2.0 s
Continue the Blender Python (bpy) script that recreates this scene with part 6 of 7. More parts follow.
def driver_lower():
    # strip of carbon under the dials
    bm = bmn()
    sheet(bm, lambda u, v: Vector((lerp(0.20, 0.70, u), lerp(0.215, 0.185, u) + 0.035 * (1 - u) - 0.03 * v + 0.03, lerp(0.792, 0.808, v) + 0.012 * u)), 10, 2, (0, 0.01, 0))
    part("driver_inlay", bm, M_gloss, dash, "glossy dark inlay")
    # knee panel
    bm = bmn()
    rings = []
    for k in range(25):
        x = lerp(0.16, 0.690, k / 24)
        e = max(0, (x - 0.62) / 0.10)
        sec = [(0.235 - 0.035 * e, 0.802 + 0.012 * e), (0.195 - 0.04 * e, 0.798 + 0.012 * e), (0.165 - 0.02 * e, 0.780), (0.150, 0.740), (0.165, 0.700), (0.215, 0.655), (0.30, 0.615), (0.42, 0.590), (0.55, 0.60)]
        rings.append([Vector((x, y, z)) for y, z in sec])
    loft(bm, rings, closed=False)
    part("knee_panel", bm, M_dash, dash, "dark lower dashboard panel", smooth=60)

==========

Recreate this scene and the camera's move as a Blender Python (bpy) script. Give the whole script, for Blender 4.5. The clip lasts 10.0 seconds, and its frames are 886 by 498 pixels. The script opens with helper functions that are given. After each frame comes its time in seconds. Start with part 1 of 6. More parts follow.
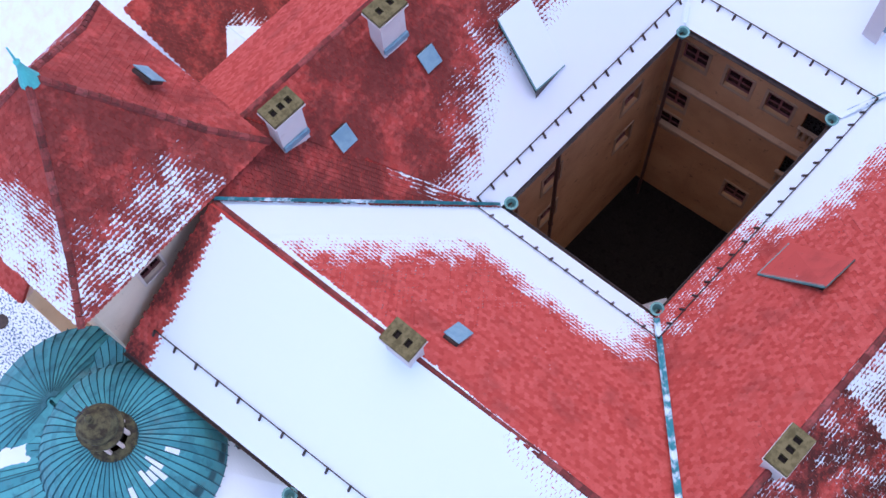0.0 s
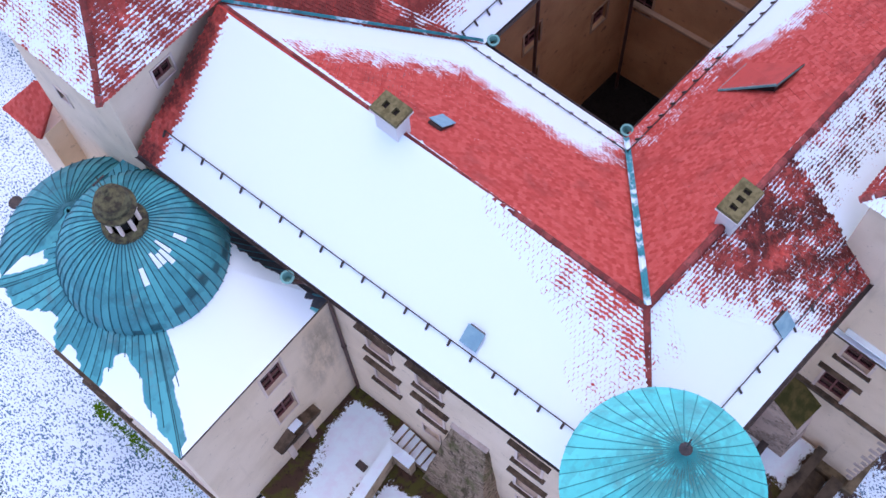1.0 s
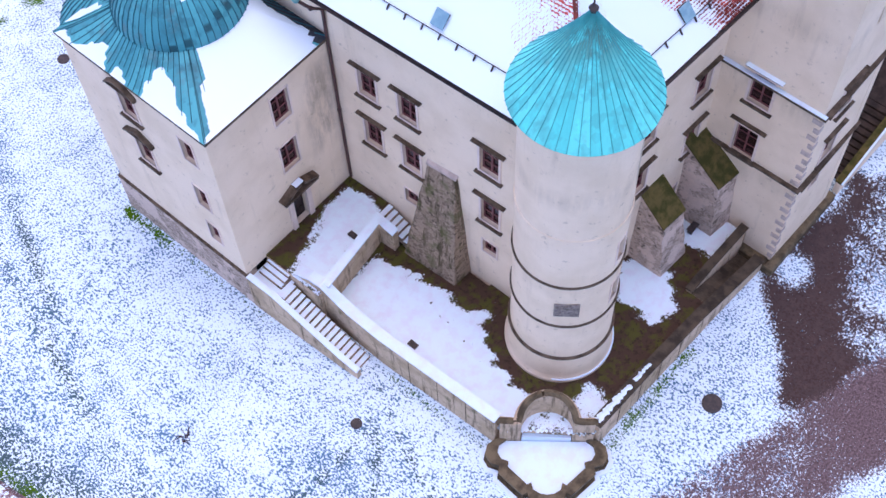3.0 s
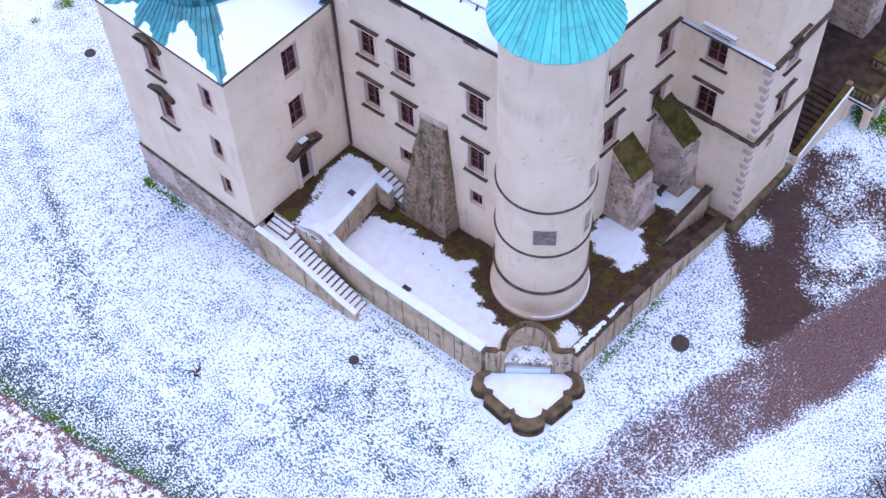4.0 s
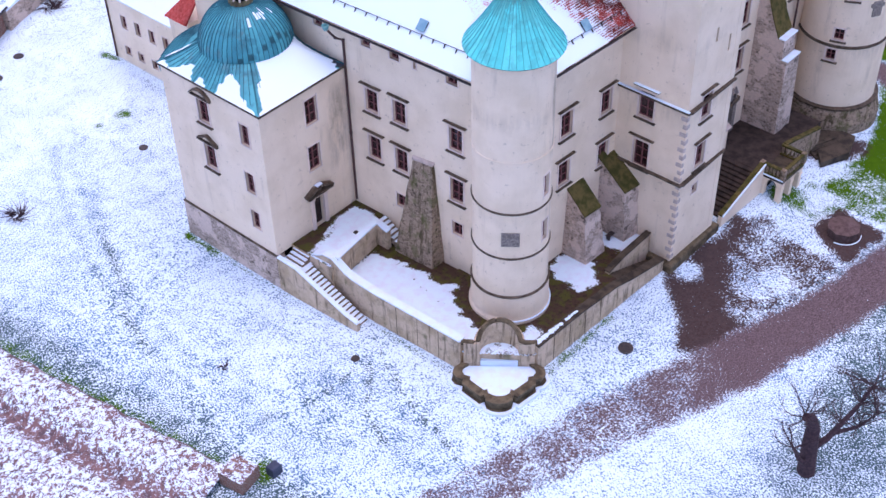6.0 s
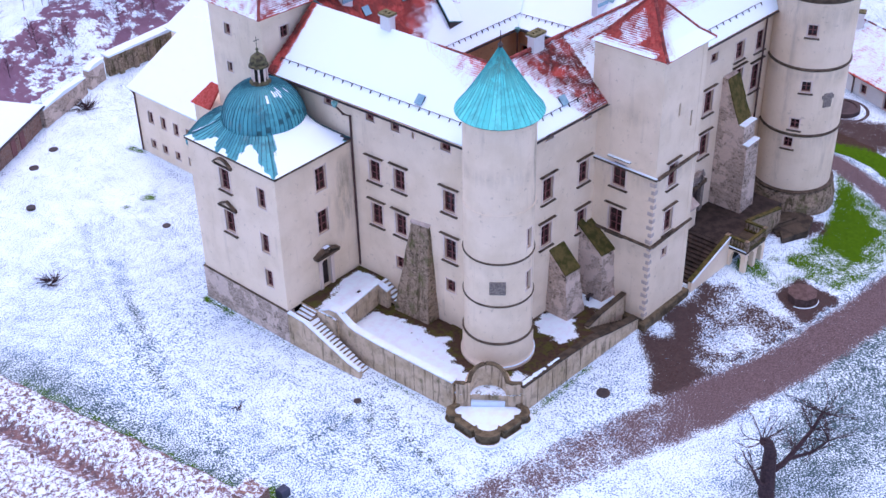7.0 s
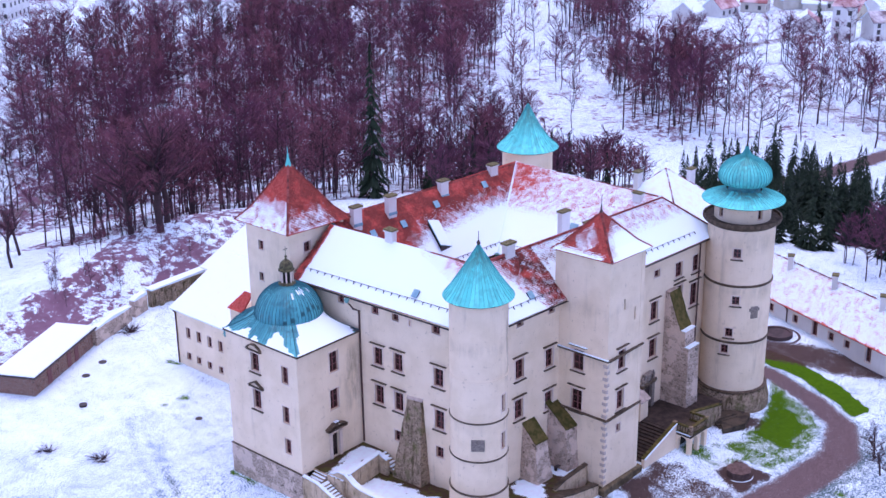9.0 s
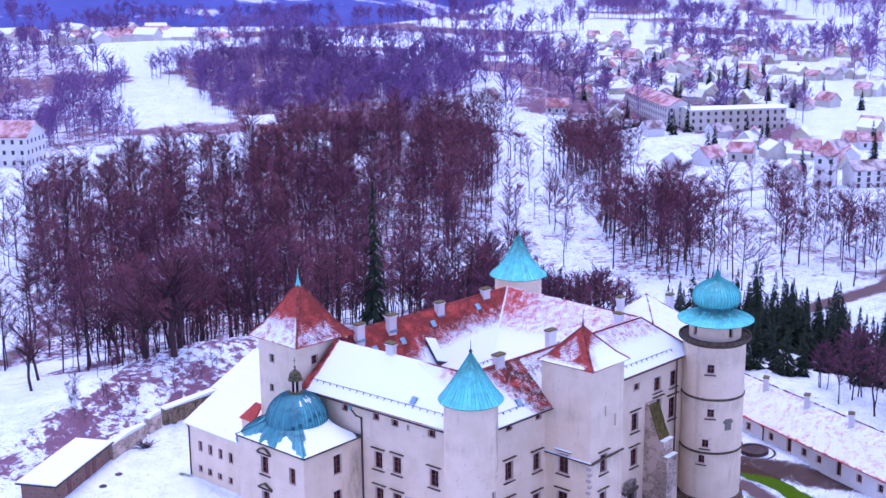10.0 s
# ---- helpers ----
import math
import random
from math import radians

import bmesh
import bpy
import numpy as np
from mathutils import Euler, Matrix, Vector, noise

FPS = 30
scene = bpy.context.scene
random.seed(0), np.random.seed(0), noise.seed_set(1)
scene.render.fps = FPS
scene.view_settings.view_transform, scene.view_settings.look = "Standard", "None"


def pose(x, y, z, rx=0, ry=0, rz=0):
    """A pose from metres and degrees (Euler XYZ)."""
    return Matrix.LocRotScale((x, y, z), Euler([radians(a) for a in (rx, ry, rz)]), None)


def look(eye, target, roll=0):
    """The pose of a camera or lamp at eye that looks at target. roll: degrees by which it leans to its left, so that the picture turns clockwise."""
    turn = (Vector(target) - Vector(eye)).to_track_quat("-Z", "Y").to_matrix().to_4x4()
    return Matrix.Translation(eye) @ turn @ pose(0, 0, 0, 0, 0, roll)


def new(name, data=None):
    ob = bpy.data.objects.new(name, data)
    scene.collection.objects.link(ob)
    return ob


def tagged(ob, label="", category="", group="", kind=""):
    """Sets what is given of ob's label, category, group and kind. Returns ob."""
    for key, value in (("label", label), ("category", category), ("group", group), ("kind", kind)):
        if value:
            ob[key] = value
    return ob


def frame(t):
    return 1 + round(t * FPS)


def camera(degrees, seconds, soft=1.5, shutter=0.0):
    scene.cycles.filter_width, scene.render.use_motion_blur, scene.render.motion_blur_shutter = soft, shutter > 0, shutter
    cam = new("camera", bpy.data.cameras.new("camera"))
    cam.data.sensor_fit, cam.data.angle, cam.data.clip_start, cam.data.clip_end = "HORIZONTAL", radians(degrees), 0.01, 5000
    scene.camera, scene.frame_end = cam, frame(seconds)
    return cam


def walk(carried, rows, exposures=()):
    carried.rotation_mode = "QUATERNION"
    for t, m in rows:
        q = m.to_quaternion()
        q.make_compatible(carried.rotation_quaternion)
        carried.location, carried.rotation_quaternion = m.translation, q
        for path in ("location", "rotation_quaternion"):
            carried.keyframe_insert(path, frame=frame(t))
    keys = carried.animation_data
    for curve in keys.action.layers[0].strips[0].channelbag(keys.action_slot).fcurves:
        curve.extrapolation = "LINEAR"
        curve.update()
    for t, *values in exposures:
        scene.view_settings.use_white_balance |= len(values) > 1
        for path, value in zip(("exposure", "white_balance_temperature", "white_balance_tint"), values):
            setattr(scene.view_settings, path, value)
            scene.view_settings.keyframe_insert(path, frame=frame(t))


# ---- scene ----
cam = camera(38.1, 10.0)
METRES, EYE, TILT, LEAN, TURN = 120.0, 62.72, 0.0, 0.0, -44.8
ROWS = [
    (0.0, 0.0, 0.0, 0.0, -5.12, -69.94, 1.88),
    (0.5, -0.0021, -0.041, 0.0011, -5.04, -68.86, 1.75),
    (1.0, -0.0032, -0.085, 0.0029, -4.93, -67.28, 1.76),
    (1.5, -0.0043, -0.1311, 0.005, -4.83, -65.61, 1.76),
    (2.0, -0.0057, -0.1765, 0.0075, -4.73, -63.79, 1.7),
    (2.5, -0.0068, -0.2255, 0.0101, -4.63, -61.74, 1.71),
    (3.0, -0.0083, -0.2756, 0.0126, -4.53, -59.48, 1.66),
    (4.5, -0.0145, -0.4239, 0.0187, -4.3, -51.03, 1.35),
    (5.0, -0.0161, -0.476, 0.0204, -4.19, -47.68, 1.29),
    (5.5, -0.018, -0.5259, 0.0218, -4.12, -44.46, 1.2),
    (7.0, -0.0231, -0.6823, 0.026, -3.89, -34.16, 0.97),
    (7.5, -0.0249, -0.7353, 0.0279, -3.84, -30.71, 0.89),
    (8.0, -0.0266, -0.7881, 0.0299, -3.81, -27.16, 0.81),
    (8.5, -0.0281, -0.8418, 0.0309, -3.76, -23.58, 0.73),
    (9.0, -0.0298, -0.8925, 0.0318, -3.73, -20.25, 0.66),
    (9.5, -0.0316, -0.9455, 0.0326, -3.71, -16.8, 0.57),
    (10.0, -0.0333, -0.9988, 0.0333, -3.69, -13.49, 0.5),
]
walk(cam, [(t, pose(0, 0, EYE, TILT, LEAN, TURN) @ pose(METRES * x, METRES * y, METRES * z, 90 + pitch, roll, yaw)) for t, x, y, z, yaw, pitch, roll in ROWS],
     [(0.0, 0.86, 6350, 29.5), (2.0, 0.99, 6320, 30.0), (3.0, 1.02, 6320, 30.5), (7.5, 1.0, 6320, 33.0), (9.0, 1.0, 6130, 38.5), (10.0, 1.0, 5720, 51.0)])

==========

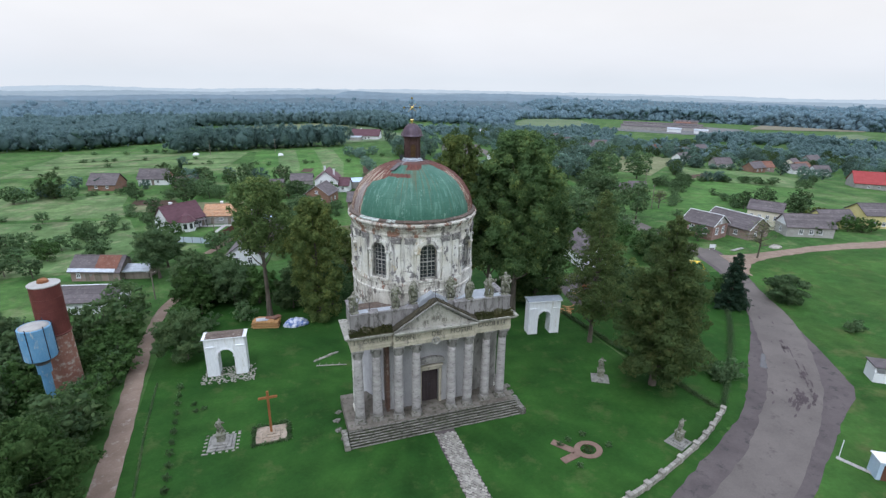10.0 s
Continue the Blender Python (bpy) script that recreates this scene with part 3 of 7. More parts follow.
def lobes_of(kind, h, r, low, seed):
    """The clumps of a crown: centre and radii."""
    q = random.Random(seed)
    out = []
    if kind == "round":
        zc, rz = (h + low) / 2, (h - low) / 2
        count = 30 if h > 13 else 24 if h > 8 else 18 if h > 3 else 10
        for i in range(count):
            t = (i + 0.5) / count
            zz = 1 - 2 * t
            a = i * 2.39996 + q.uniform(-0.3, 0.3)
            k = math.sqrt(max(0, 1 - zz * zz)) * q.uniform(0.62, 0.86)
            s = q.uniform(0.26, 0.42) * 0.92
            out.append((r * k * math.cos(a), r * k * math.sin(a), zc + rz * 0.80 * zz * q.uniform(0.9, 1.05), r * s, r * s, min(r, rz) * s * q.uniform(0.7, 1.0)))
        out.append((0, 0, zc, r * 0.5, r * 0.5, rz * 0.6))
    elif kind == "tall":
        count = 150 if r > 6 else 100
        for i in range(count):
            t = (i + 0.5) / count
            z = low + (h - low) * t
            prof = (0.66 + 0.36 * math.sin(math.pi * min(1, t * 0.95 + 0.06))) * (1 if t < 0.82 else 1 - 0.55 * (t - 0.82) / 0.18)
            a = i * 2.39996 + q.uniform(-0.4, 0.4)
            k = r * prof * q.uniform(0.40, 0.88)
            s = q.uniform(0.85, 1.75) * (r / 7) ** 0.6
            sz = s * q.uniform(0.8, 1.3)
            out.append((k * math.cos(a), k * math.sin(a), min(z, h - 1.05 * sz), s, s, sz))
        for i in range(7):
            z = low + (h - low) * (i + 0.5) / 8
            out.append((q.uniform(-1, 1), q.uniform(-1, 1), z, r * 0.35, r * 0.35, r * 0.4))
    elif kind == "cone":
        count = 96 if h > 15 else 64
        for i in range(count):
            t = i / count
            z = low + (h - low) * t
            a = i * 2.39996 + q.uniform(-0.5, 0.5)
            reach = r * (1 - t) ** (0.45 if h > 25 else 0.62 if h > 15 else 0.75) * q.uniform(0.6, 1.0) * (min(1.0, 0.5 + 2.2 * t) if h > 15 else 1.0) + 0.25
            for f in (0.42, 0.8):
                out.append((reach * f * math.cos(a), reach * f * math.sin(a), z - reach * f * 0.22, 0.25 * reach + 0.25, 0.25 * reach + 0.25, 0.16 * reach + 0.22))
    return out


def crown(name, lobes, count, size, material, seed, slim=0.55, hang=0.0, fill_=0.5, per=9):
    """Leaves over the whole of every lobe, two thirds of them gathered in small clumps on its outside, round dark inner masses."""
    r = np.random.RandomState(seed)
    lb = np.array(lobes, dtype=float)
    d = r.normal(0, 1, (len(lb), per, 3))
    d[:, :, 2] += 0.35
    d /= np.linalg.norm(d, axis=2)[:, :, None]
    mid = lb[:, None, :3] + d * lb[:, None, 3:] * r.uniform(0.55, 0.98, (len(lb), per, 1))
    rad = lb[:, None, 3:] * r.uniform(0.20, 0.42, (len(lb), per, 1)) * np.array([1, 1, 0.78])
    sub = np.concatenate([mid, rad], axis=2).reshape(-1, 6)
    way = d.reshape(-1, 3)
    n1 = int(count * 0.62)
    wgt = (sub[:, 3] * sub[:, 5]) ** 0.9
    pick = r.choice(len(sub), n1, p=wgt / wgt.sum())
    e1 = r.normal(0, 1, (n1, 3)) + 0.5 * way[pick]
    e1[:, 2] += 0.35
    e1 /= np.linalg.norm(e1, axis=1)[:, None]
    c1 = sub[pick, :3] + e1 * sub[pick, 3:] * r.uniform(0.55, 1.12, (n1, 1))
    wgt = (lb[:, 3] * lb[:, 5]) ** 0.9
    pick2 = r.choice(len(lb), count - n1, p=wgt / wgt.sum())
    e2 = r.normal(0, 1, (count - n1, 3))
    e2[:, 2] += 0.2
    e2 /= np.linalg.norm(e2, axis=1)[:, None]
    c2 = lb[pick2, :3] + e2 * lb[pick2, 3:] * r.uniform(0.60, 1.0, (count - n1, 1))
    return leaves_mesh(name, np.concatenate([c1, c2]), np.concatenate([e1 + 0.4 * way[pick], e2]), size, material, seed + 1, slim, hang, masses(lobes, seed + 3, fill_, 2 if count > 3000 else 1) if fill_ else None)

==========

### WHAT YOU WILL DO
Identify every line where the string "category" appears.

### RESULT FOR THIS TASK
def tagged(ob, label="", category="", group="", kind=""):
    """Sets what is given of ob's label, category, group and kind. Returns ob."""
    for key, value in (("label", label), ("category", category), ("group", group), ("kind", kind)):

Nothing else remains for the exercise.